Tuesday For the actor-manager Henry Irving, it was curtains on this day in 1905. His big turn was in the melodrama The Bells, but his house manager Bram Stoker may have drawn on Irving's character for his Count Dracula. Wednesday In 1869, the architect John Taylor moved into his single-storey, prefabricated dwelling in Westgate. It was Britain's first bungalow, named after Bengal where the design was de rigueur. Thursday There had been centuries of comedy and millennia of music, but the first musical comedy was not until 1892 - In Town by Adrian Ross and James Leader, at the Prince of Wales Theatre.

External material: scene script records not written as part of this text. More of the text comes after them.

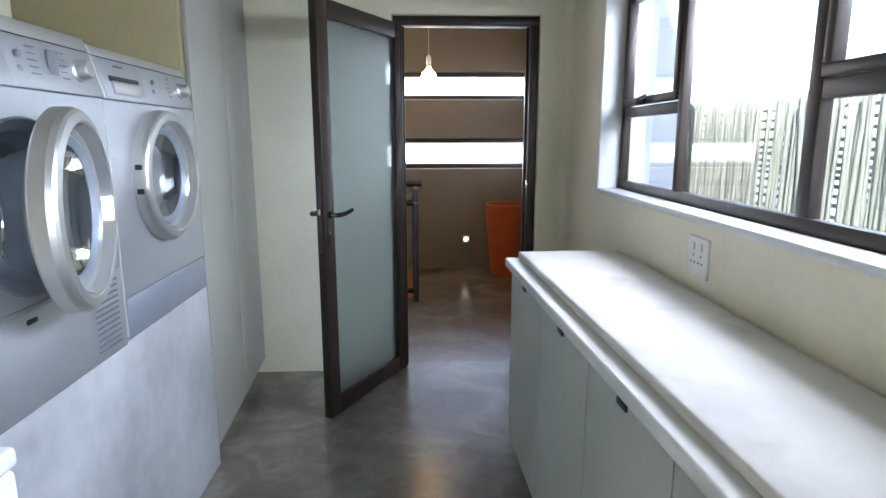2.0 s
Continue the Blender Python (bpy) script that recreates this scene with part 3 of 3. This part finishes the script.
def machine(name, label, y0, y1, fx, dryer):
    z0, h = PLZ + 0.002, 0.876 if dryer else 0.868
    mc = thing(name, label, "dryer" if dryer else "washing machine")
    cy, cz = (1.86 if dryer else 2.585), z0 + (0.458 if dryer else 0.483)
    r_hole = 0.20
    zp = z0 + 0.72                                  # underside of the control panel
    # side, back and top shell
    part("body", B(LWX + 0.03, fx - 0.092, y0, y1, z0 + 0.012, z0 + h - 0.03, bevel=0.006), M_SILVER, mc)
    top = B(LWX + 0.03, fx - 0.072, y0 + 0.002, y1 - 0.002, z0 + h - 0.03, z0 + h, bevel=0.008)
    part("top", top, M_SILVER_L, mc)
    # front panel with a round hole
    bm = bmesh.new()
    hole, rim = [], []
    yr, yl, zt, zb = y1 - 0.002 - cy, cy - y0 - 0.002, zp - 0.003, z0 + (0.245 if dryer else 0.14)
    corners = [math.atan2(q, p) % (2 * math.pi) for p in (yr, -yl) for q in (zt - cz, zb - cz)]
    angles = sorted({round(2 * math.pi * i / 48, 5) for i in range(48)} | {round(a, 5) for a in corners})
    n = len(angles)
    for a in angles:
        c, s = math.cos(a), math.sin(a)
        hole.append(bm.verts.new((fx, cy + r_hole * c, cz + r_hole * s)))
        k = min((yr if c > 0 else yl) / abs(c) if abs(c) > 1e-6 else 9, ((zt - cz) if s > 0 else (cz - zb)) / abs(s) if abs(s) > 1e-6 else 9)
        rim.append(bm.verts.new((fx, cy + k * c, cz + k * s)))
    for ring_a, ring_b in ((hole, rim),):
        for i in range(n):
            bm.faces.new((ring_a[i], ring_b[i], ring_b[(i + 1) % n], ring_a[(i + 1) % n]))
    ext = bmesh.ops.extrude_edge_only(bm, edges=[e for e in bm.edges if e.is_boundary])
    for v in [g for g in ext["geom"] if isinstance(g, bmesh.types.BMVert)]:
        v.co.x -= 0.088
    bmesh.ops.recalc_face_normals(bm, faces=bm.faces)
    part("front_panel", bm, M_SILVER, mc)
    # slightly leaning control panel
    lean = lambda z: fx + 0.004 - 0.12 * (z - zp) - 0.9 * (z - zp) ** 2

    def leaning(ya, yb, za, zb, back, out, bevel):
        """A slab between two heights whose front follows the lean of the panel."""
        bm = B(fx - back, fx + 0.004, ya, yb, za, zb, bevel=bevel)
        for v in bm.verts:
            v.co.x += lean(v.co.z) - fx - 0.004 + out
        return bm

    part("control_panel", leaning(y0 + 0.001, y1 - 0.001, zp, zp + 0.1165, 0.085, 0, 0.004), M_SILVER, mc)
    part("top_trim", leaning(y0 + 0.001, y1 - 0.001, zp + 0.1195, z0 + h - 0.002, 0.06, 0, 0.003), M_SILVER_L, mc, "pale sloping top edge")
    part("panel_seam", leaning(y0 + 0.003, y1 - 0.003, zp + 0.1155, zp + 0.1205, 0.05, -0.004, 0), M_DARK, mc)
    # white strips that paint the highlight along the near front edge
    for za, zb in ((zp + 0.001, zp + 0.1165), (zp + 0.1195, z0 + h - 0.002)):
        part("edge_highlight", leaning(y0 - 0.0025, y0 + 0.0008, za, zb, 0.006, 0.0005, 0.0008), M_WHITE_E, mc, "thin white strip drawn as the edge's highlight")
    part("edge_highlight", B(fx - 0.012, fx + 0.0005, y0 - 0.0025, y0 + 0.0008, z0 + 0.02, zp - 0.002, bevel=0.0008), M_WHITE_E, mc, "thin white strip drawn as the edge's highlight")
    zc = zp + 0.062
    dr = part("drawer", leaning(y0 + 0.012, y0 + 0.262, zp + 0.006, zp + 0.112, 0.012, 0.0025, 0.0015), M_SILVER, mc)
    hb = bmesh.new()
    box(hb, lean(zc) - 0.004, lean(zc) + 0.0045, y0 + 0.052, y0 + 0.228, zc - 0.010, zc + 0.006, 0.002)
    part("handle_recess", hb, M_DARK, dr)
    part("handle", B(lean(zc) - 0.001, lean(zc) + 0.014, y0 + 0.056, y0 + 0.224, zc - 0.046, zc - 0.008, bevel=0.006), M_SILVER_L, dr)
    part("print", B(lean(zc + .035) - 0.002, lean(zc + .035) + 0.0036, y0 + 0.10, y0 + 0.15, zc + 0.033, zc + 0.039), M_RED if dryer else M_PRINT, dr)
    ky = y1 - 0.09
    kn = part("knob", spin(bmesh.new(), [(0, 0.03), (0.019, 0.03), (0.023, 0.025), (0.025, 0.004), (0.03, 0.0), (0.03, -0.005), (0, -0.005)], 28, Matrix.Translation((lean(zc) + 0.002, ky, zc)) @ Matrix.Rotation(radians(82), 4, "Y")), M_SILVER_L, mc, "round silver programme knob")
    if dryer:
        part("display", B(lean(zc) - 0.004, lean(zc) + 0.0022, y1 - 0.215, y1 - 0.175, zc - 0.035, zc + 0.035, bevel=0.002), M_PRINT, mc, "narrow grey display")
    for k in range(2):
        part("button", cyl(bmesh.new(), (lean(zc) - 0.003, y1 - 0.32, zc + 0.012 - 0.032 * k), (lean(zc) + 0.004, y1 - 0.32, zc + 0.012 - 0.032 * k), 0.008, seg=14, bevel=0.001), M_SILVER_D, mc)
    for k in range(5):
        for off in ((0.285, 0.255), (0.165, 0.140)) if dryer else ((0.20, 0.185),):
            part("print", B(lean(zc) - 0.004, lean(zc + 0.03 - 0.015 * k) + 0.0006, y1 - off[0], y1 - off[1], zc + 0.0325 - 0.015 * k, zc + 0.0345 - 0.015 * k), M_PRINT, mc)
    # drum behind the hole
    dm = Matrix.Translation((fx, cy, cz)) @ Matrix.Rotation(radians(90), 4, "Y")
    part("door_seal", spin(bmesh.new(), [(r_hole, 0.001), (r_hole - 0.006, 0.004), (r_hole - 0.03, -0.015), (0.165, -0.05), (0.163, -0.09), (0.17, -0.09), (r_hole, -0.03)], 48, dm), M_SILVER_D, mc, "grey rubber door seal")
    part("drum", spin(bmesh.new(), [(0.168, -0.085), (0.235, -0.10), (0.24, -0.13), (0.24, -0.40), (0.20, -0.44), (0.0, -0.45)], 40, dm), M_DRUM, mc, "perforated steel drum")
    if dryer:
        ring_door(mc, 14, 1.86, cz - 0.008, fx + 0.03, 0.229, 0.229)
        part("service_flap", B(fx - 0.03, fx + 0.003, y0 + 0.05, y1 - 0.185, z0 + 0.018, z0 + 0.235, bevel=0.004), M_SILVER, mc)
        part("base_panel", B(fx - 0.088, fx, y0 + 0.002, y1 - 0.002, z0 + 0.008, z0 + 0.2435, bevel=0.003), M_SILVER, mc)
        part("flap_catch", B(fx - 0.002, fx + 0.006, y0 + 0.20, y0 + 0.235, z0 + 0.205, z0 + 0.217, bevel=0.002), M_DARK, mc)
        for k in range(12):
            part("vent_slot", B(fx - 0.002, fx + 0.0025, y1 - 0.155, y1 - 0.035, z0 + 0.035 + 0.0165 * k, z0 + 0.0405 + 0.0165 * k), M_PRINT, mc, "thin dark vent slot")
    else:
        ring_door(mc, 0, cy, cz, fx + 0.005, 0.215, 0.22)
        part("base_panel", B(fx - 0.088, fx + 0.004, y0 + 0.002, y1 - 0.002, z0 + 0.01, z0 + 0.137, bevel=0.004), M_SILVER_D, mc, "grey plastic base panel")
        for dz in (0.04, -0.035):
            part("hinge", B(fx + 0.012, fx + 0.032, cy - 0.226, cy - 0.2175, cz + dz - 0.008, cz + dz + 0.008, bevel=0.002), M_DARK, mc)
    for sy in (y0 + 0.06, y1 - 0.06):
        for sx in (fx - 0.08, LWX + 0.1):
            part("foot", cyl(bmesh.new(), (sx, sy, PLZ), (sx, sy, z0 + 0.013), 0.022, seg=12), M_DARK, mc)
    return mc


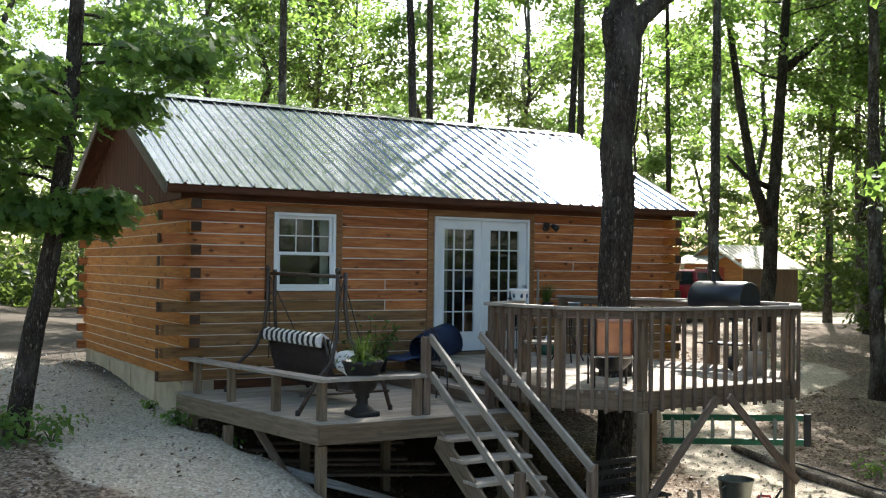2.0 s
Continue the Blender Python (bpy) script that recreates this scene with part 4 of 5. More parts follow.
build_far_woods()

# ---- things on the lower deck ----
def build_swing():
    sw = thing("garden_swing", (1.55, -1.5, LOW), "brown metal garden swing with a hanging sling seat", "swing")
    tops = [Vector((1.52, -0.45, 2.88)), Vector((1.62, -2.42, 2.86))]
    for top, fy in zip(tops, (-0.32, -2.72)):
        for fx, s in ((0.97, -1), (2.12, 1)):
            hx = top.x + s * 0.05
            pts = [(hx, top.y, top.z + 0.05), (hx, top.y, top.z - 0.35), (hx + s * 0.03, top.y + (fy - top.y) * 0.2, top.z - 0.7), (hx + s * 0.14, top.y + (fy - top.y) * 0.5, top.z - 0.98), (hx + s * 0.36, top.y + (fy - top.y) * 0.85, LOW + 0.36), (fx, fy, LOW + 0.012)]
            leg = rod("leg", pts, 0.026, BRONZE, sw)
            lathe("foot_cap", (fx, fy, LOW), [(0.0, 0.0), (0.028, 0.0), (0.028, 0.05), (0.02, 0.06)], BLACK_IRON, leg, "", 10)
        for k in range(3):
            z = top.z - 0.08 - 0.13 * k
            rod("lattice", [(top.x - 0.05, top.y, z), (top.x + 0.05, top.y, z - 0.11)], 0.006, BRONZE, sw, sides=5)
            rod("lattice", [(top.x + 0.05, top.y, z), (top.x - 0.05, top.y, z - 0.11)], 0.006, BRONZE, sw, sides=5)
        lathe("finial", (top.x - 0.05, top.y, top.z + 0.04), [(0.0, 0.07), (0.024, 0.06), (0.034, 0.03), (0.03, 0.0), (0.02, -0.01)], BRONZE, sw, "", 10)
        rod("stretcher", [(0.99, fy, LOW + 0.22), (2.1, fy, LOW + 0.22)], 0.014, BRONZE, sw)
    rod("top_bar", [tops[0], tops[1]], 0.024, BRONZE, sw)
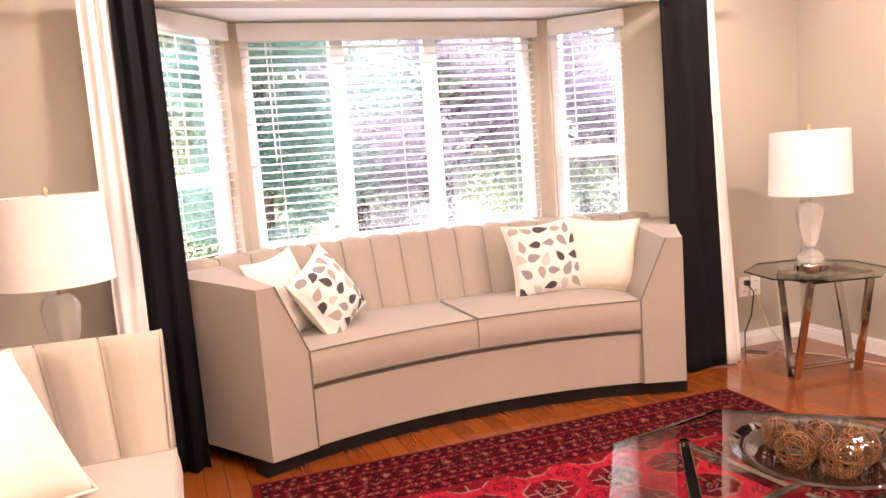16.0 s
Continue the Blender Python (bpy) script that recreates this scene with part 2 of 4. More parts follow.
FIREBOX = plain("firebox_lining", (0.085, 0.06, 0.04), 0.7, vary=0.5, scale=5)
CABLE = plain("cable_black", (0.006, 0.006, 0.006), 0.5)
CABLE_W = plain("cable_pale", (0.62, 0.52, 0.40), 0.5)
OUTLETP = plain("outlet_plastic", (0.82, 0.81, 0.78), 0.35, vary=0.02)
STONE = stone_mat()
PLANK = plank_wood()
BULB = glow("candle_bulb", (1.0, 0.78, 0.48), 40.0)
SPOTGLOW = glow("downlight_lens", (1.0, 0.95, 0.9), 40.0)
RUG = coloured("rug_wool", 0.95, bump=0.5)
SCREEN = coloured("screen_picture", 0.2, emit=0.135)


# ---- mesh helpers ----
def part(name, bm, mat, parent=None, label="", smooth=False):
    me = bpy.data.meshes.new(name)
    bmesh.ops.recalc_face_normals(bm, faces=bm.faces[:])
    if smooth:
        for f in bm.faces:
            f.smooth = True
    bm.to_mesh(me)
    bm.free()
    me.materials.append(mat)
    ob = new(name, me)
    if smooth == "auto":
        me.set_sharp_from_angle(angle=radians(38))
    if parent is not None:
        ob.parent = parent
    if label:
        tagged(ob, label)
    return ob


def thing(name, label, category, m=None, group="", kind=""):
    ob = new(name)
    ob.empty_display_size = 0.1
    if m is not None:
        ob.matrix_world = m
    return tagged(ob, label, category, group, kind)


def box(x0, x1, y0, y1, z0, z1, bev=0.0, seg=1, bm=None):
    own = bmesh.new()
    bmesh.ops.create_cube(own, size=1)
    bmesh.ops.transform(own, matrix=Matrix.Translation(((x0 + x1) / 2, (y0 + y1) / 2, (z0 + z1) / 2)) @ Matrix.Diagonal((abs(x1 - x0), abs(y1 - y0), abs(z1 - z0), 1)), verts=own.verts)
    if bev:
        bmesh.ops.bevel(own, geom=own.edges[:], offset=bev, segments=seg, profile=0.6, affect="EDGES")
    return merge(bm, own)


def merge(bm, own, m=None):
    if m is not None:
        bmesh.ops.transform(own, matrix=m, verts=own.verts)
    if bm is None:
        return own
    tmp = bpy.data.meshes.new("tmp")
    own.to_mesh(tmp)
    own.free()
    bm.from_mesh(tmp)
    bpy.data.meshes.remove(tmp)
    return bm


def prism(poly, z0, z1, bm=None, m=None):
    own = bmesh.new()
    lo = [own.verts.new((x, y, z0)) for x, y in poly]
    hi = [own.verts.new((x, y, z1)) for x, y in poly]
    n = len(poly)
    own.faces.new(lo[::-1]), own.faces.new(hi)
    for i in range(n):
        own.faces.new((lo[i], lo[(i + 1) % n], hi[(i + 1) % n], hi[i]))
    return merge(bm, own, m)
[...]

Friday In 1847, Charlotte Bronte's Jane Eyre was published. Sales were better than for the Bronte sisters' previous work, a joint volume of poems that had shifted just two copies. Saturday In 1922, Cyrano de Bergerac became Britain's first radio play, transmitted from Marconi's experimental station 2MT in a shed in Essex, to listeners crouched over "cat's-whisker" sets. The cast included a Mr Wynn, later to become chief engineer of the BBC. Sunday In 1851, Moby Dick surfaced in England's bookshops, but sank almost as rapidly as it had in the US. Herman Melville ended up with a 19-year day job in New York's Customs House ("Excuse me, sir, is this your whale?").